━━ Dataset content

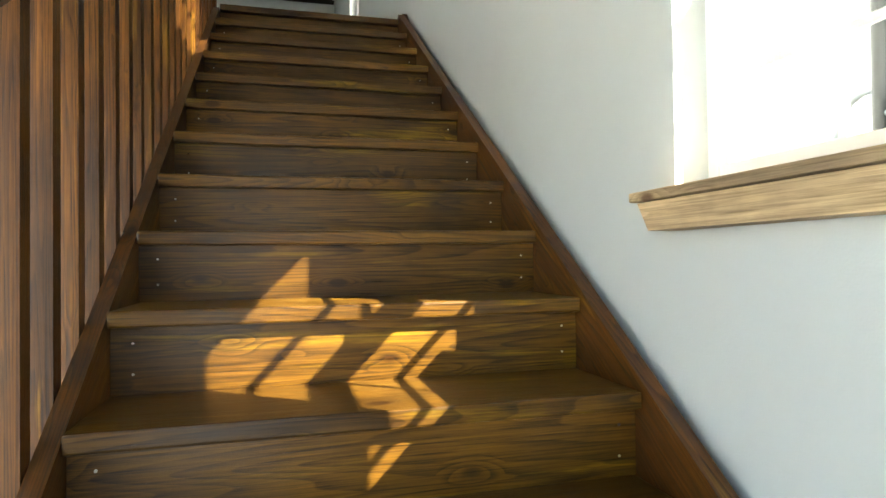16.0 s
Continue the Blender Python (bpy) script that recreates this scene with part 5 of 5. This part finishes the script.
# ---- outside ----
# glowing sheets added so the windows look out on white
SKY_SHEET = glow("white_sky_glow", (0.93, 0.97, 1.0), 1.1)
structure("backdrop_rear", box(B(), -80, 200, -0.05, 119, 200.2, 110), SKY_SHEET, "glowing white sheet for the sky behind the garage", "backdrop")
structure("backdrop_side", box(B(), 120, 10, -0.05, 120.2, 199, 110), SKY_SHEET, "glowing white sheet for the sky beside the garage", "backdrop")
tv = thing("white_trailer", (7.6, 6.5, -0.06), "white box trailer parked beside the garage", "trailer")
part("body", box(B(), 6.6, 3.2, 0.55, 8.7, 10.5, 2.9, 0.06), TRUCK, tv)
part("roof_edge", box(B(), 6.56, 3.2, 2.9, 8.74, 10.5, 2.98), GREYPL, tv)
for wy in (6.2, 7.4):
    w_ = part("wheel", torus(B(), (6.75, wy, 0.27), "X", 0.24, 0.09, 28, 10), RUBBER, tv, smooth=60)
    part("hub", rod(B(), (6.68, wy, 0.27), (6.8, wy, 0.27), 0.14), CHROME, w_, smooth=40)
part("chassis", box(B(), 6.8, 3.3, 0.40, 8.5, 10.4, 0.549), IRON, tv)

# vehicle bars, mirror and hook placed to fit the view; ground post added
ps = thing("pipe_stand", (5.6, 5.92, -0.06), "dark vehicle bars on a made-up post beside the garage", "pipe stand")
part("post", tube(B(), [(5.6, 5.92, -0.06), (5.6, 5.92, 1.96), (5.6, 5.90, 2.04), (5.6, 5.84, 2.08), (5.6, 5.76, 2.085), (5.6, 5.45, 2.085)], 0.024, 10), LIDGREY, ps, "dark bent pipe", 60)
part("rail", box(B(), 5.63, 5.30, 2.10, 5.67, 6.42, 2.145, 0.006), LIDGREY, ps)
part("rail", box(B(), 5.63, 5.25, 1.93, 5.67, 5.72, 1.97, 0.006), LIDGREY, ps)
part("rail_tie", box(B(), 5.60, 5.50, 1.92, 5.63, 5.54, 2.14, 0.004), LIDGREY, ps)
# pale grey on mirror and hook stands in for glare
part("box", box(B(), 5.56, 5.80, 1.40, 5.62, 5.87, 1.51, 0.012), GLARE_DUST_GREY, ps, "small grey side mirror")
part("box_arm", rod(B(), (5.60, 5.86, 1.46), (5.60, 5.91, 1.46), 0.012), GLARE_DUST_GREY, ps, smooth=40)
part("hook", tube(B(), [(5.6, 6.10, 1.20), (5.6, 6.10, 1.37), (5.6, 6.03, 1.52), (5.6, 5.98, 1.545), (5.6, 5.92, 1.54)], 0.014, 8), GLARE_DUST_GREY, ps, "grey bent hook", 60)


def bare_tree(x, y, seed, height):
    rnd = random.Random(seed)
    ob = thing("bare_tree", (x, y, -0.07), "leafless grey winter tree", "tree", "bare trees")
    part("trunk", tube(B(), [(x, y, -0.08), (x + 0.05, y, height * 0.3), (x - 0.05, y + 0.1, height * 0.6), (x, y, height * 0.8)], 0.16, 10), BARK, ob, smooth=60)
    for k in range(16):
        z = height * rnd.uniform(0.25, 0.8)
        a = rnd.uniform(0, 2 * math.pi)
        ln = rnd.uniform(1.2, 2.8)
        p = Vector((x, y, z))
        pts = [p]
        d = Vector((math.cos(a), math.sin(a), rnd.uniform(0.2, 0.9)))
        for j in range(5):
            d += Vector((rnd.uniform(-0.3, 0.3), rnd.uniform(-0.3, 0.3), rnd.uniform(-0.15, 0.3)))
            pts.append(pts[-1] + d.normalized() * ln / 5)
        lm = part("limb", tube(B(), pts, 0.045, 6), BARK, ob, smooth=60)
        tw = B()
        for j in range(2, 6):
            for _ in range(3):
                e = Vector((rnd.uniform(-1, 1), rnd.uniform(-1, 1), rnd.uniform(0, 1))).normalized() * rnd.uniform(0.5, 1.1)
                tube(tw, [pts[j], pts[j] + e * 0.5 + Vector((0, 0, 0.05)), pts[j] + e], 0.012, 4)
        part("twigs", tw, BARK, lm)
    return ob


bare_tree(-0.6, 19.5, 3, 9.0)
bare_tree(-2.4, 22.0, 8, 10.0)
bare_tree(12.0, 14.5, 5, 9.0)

━━━━
━━ Dataset content

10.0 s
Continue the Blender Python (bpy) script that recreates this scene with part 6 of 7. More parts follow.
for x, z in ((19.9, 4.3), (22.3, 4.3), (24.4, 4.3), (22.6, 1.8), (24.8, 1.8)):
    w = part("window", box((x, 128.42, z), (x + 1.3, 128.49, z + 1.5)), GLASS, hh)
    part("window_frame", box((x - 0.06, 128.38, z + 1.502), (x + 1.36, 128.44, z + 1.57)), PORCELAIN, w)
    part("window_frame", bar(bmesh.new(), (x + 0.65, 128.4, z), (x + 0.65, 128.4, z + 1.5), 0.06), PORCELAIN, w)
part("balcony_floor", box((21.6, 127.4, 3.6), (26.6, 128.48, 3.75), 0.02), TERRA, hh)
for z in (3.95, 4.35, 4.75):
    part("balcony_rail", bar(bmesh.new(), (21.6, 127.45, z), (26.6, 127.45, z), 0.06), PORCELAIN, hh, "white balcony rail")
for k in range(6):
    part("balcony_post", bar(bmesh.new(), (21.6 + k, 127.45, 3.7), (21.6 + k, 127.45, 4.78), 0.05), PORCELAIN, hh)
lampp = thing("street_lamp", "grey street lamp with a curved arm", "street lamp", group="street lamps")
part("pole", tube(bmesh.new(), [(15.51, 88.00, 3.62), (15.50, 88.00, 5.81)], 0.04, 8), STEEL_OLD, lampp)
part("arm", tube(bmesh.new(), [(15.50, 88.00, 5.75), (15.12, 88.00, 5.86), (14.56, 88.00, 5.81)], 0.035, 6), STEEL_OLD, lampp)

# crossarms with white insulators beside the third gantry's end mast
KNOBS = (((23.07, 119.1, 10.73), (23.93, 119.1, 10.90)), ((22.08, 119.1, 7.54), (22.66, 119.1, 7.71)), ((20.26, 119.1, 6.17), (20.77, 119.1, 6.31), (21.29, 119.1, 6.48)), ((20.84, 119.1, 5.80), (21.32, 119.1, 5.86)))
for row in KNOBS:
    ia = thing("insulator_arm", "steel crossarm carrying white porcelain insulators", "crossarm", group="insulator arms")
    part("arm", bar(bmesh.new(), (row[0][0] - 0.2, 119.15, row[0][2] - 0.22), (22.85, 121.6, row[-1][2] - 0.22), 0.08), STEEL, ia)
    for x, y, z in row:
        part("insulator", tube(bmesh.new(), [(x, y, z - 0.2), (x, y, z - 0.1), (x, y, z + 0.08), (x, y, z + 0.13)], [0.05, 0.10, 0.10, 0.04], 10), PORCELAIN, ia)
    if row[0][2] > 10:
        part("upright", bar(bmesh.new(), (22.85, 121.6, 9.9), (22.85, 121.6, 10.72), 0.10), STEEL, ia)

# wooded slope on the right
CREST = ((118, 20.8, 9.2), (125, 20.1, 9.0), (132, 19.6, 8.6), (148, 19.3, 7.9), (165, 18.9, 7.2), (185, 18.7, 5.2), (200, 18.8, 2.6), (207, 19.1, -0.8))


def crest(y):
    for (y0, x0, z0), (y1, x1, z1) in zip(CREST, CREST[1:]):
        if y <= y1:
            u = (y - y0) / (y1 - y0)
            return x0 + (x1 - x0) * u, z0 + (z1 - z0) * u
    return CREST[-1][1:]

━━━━
━━ Dataset content

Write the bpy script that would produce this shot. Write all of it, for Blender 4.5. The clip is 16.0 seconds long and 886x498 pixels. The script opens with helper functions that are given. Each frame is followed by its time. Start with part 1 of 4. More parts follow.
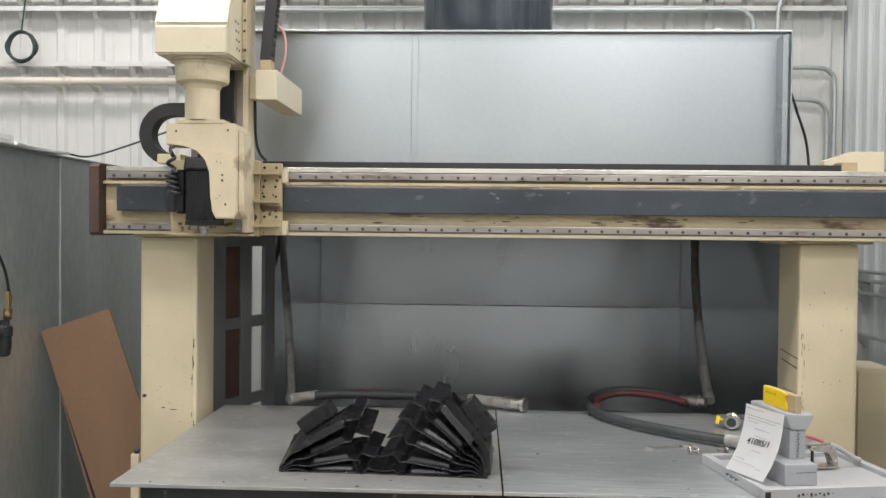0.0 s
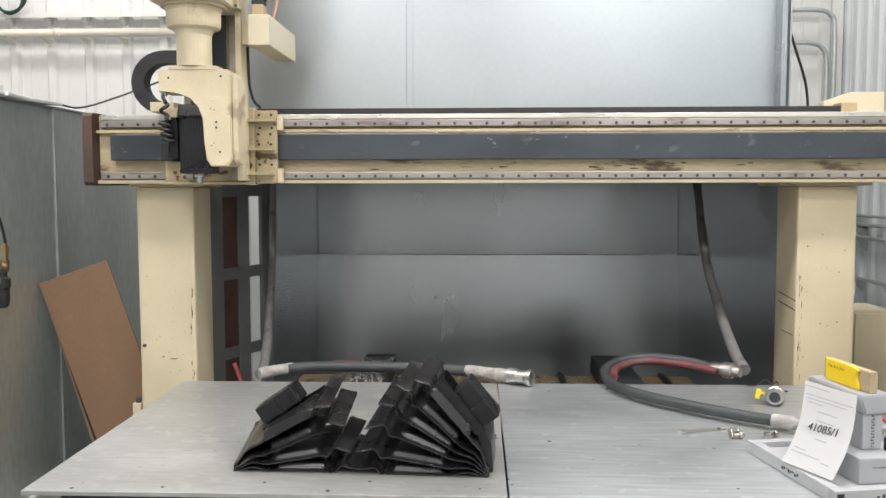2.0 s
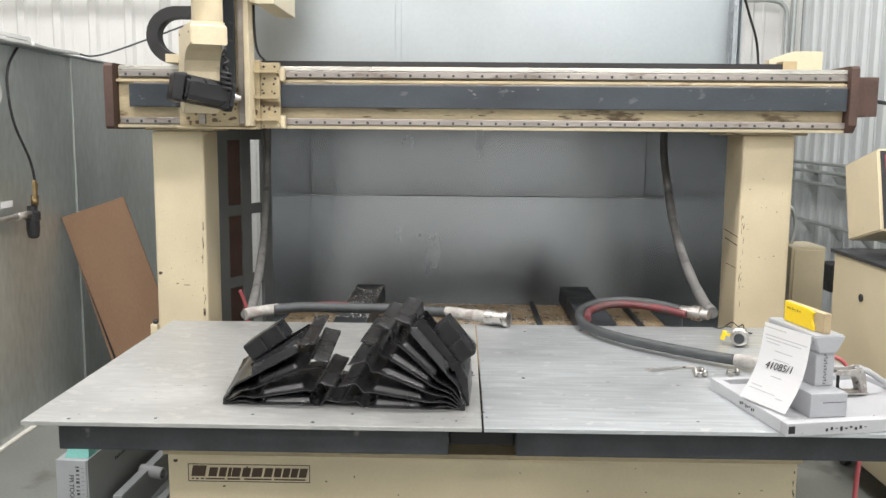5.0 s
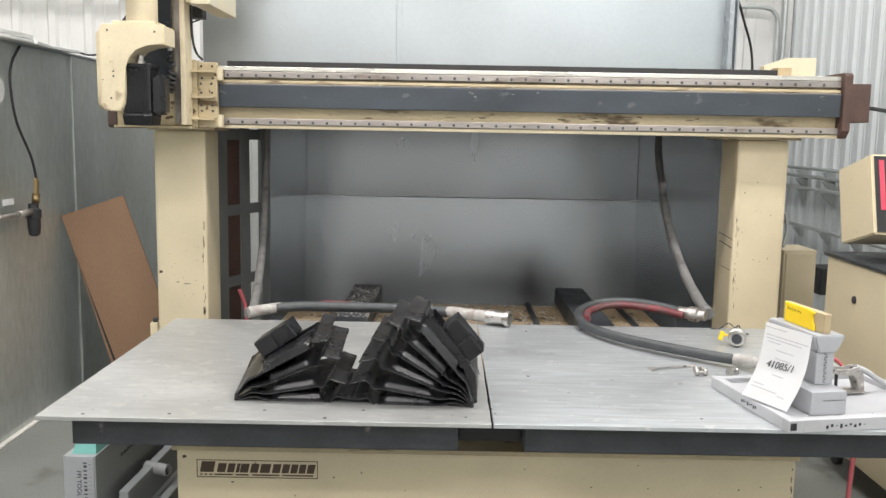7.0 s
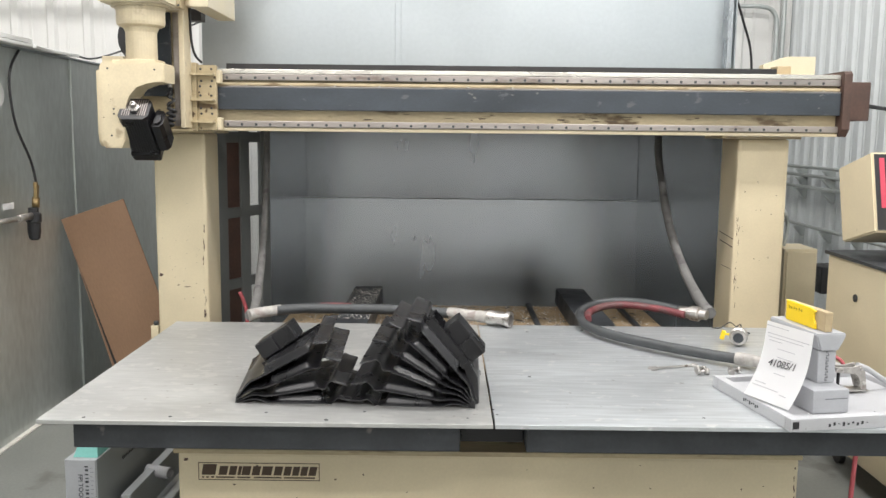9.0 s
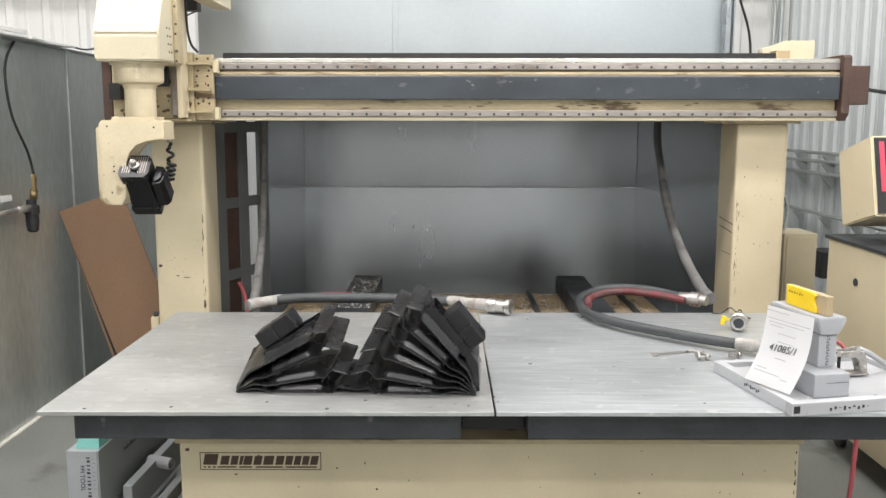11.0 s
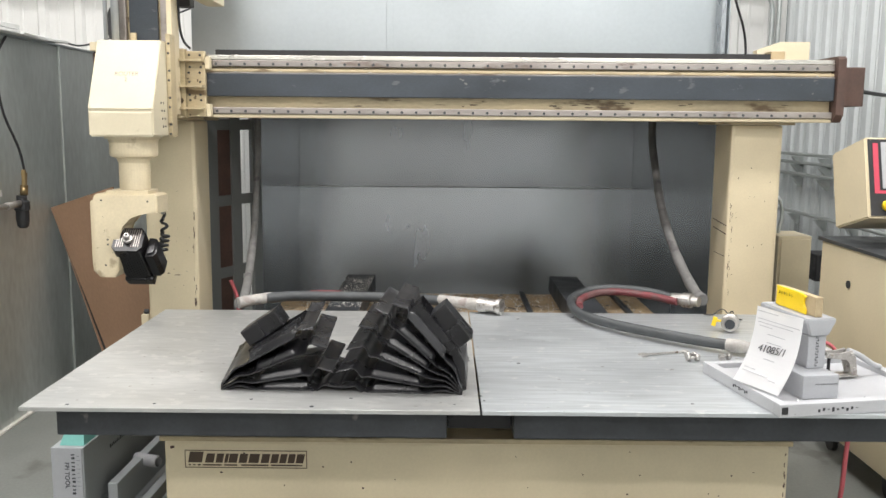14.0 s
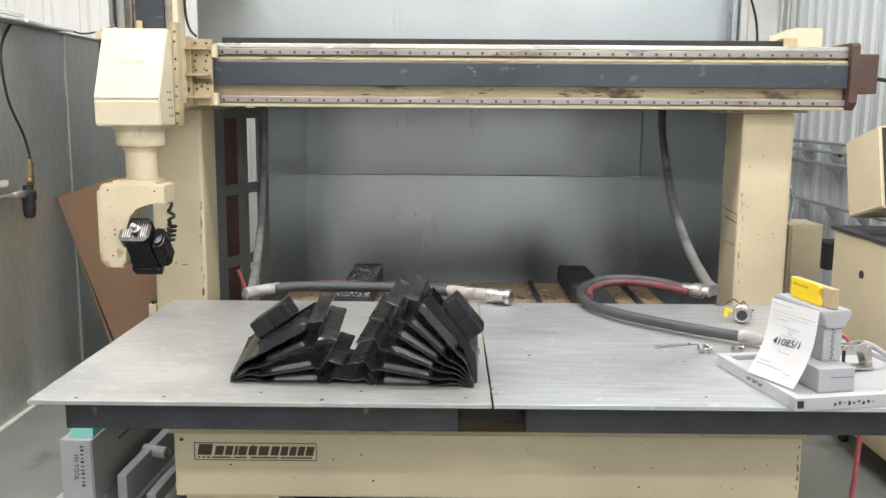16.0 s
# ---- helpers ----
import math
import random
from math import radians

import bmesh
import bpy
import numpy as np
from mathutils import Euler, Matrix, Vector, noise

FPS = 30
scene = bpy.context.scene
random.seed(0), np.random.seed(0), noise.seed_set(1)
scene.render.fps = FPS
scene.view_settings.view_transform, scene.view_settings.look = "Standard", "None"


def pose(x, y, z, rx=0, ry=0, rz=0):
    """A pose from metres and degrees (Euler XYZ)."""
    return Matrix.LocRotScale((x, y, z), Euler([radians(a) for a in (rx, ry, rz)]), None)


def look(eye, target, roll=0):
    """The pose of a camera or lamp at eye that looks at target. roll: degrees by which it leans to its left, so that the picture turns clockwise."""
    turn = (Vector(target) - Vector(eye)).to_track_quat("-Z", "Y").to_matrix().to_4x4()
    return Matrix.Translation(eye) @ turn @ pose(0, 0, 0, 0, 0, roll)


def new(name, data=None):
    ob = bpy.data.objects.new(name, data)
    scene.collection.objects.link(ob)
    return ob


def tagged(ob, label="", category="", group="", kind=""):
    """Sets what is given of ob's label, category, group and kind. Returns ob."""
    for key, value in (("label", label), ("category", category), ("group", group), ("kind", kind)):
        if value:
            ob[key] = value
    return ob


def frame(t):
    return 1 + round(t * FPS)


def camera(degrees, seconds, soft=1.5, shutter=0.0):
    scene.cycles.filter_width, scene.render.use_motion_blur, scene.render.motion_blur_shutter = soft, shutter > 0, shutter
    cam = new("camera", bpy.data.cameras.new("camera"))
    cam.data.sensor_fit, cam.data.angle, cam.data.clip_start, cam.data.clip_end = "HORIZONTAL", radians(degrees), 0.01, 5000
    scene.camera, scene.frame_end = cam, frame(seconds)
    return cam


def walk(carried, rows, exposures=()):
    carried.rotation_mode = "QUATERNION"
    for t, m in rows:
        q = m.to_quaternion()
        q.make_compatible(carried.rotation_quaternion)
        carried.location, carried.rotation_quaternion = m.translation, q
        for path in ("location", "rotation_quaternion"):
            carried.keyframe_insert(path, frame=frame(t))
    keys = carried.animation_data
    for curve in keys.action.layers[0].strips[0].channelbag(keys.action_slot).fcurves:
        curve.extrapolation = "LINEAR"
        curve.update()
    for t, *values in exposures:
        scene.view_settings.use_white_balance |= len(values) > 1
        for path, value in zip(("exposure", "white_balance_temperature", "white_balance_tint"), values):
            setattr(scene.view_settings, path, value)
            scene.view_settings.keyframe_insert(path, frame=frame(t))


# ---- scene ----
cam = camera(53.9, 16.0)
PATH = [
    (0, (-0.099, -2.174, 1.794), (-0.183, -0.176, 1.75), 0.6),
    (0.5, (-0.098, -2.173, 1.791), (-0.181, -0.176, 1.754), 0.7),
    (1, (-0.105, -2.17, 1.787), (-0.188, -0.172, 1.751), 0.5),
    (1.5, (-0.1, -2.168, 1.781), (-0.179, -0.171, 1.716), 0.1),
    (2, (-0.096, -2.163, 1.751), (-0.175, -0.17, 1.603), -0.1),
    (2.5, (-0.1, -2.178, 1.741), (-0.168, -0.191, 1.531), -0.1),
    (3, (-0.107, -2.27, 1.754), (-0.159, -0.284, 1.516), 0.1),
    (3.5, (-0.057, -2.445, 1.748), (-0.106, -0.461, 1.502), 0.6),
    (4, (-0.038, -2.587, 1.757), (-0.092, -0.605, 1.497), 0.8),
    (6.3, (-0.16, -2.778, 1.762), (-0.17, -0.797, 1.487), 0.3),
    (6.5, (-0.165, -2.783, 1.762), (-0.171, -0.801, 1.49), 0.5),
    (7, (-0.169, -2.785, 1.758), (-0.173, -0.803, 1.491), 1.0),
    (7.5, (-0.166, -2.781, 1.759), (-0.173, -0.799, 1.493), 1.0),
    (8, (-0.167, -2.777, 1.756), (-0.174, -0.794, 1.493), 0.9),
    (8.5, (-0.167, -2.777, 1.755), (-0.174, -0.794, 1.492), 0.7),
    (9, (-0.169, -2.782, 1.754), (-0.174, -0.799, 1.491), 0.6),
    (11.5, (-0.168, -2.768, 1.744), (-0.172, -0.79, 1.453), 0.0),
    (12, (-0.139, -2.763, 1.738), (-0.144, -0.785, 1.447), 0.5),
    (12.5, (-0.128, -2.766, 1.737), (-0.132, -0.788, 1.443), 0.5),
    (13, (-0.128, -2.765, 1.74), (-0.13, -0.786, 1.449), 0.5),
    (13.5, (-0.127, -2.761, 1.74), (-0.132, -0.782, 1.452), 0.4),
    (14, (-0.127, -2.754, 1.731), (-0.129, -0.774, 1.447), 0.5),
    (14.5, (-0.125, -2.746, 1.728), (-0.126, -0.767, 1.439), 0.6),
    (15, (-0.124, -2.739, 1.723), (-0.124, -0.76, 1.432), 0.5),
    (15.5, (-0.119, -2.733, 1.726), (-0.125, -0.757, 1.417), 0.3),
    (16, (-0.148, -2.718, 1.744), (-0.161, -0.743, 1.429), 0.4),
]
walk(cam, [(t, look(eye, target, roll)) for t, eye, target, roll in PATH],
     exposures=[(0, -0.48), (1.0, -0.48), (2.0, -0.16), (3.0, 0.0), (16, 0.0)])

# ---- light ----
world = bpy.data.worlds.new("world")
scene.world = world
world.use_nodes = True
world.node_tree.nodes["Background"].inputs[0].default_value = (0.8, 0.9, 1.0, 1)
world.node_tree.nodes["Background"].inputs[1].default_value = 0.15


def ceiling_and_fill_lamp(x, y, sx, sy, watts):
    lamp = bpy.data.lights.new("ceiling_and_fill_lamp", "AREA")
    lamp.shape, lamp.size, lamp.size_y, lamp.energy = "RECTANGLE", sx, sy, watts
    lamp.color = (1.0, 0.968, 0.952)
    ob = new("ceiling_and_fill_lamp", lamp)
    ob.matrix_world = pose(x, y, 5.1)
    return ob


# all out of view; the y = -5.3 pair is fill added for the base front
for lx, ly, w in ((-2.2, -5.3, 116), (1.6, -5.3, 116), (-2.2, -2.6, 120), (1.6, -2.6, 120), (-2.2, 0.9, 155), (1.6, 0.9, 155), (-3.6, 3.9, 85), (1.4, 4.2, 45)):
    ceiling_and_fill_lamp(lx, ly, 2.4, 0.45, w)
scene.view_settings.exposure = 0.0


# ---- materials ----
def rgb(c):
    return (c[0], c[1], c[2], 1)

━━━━

:: Requirement ::
Starting with the line that contains "of a camera", repeat each line exactly, and stop once the line that contains "what is given" has been repeated.

:: Expected answer ::
    """The pose of a camera or lamp at eye that looks at target. roll: degrees by which it leans to its left, so that the picture turns clockwise."""
    turn = (Vector(target) - Vector(eye)).to_track_quat("-Z", "Y").to_matrix().to_4x4()
    return Matrix.Translation(eye) @ turn @ pose(0, 0, 0, 0, 0, roll)


def new(name, data=None):
    ob = bpy.data.objects.new(name, data)
    scene.collection.objects.link(ob)
    return ob


def tagged(ob, label="", category="", group="", kind=""):
    """Sets what is given of ob's label, category, group and kind. Returns ob."""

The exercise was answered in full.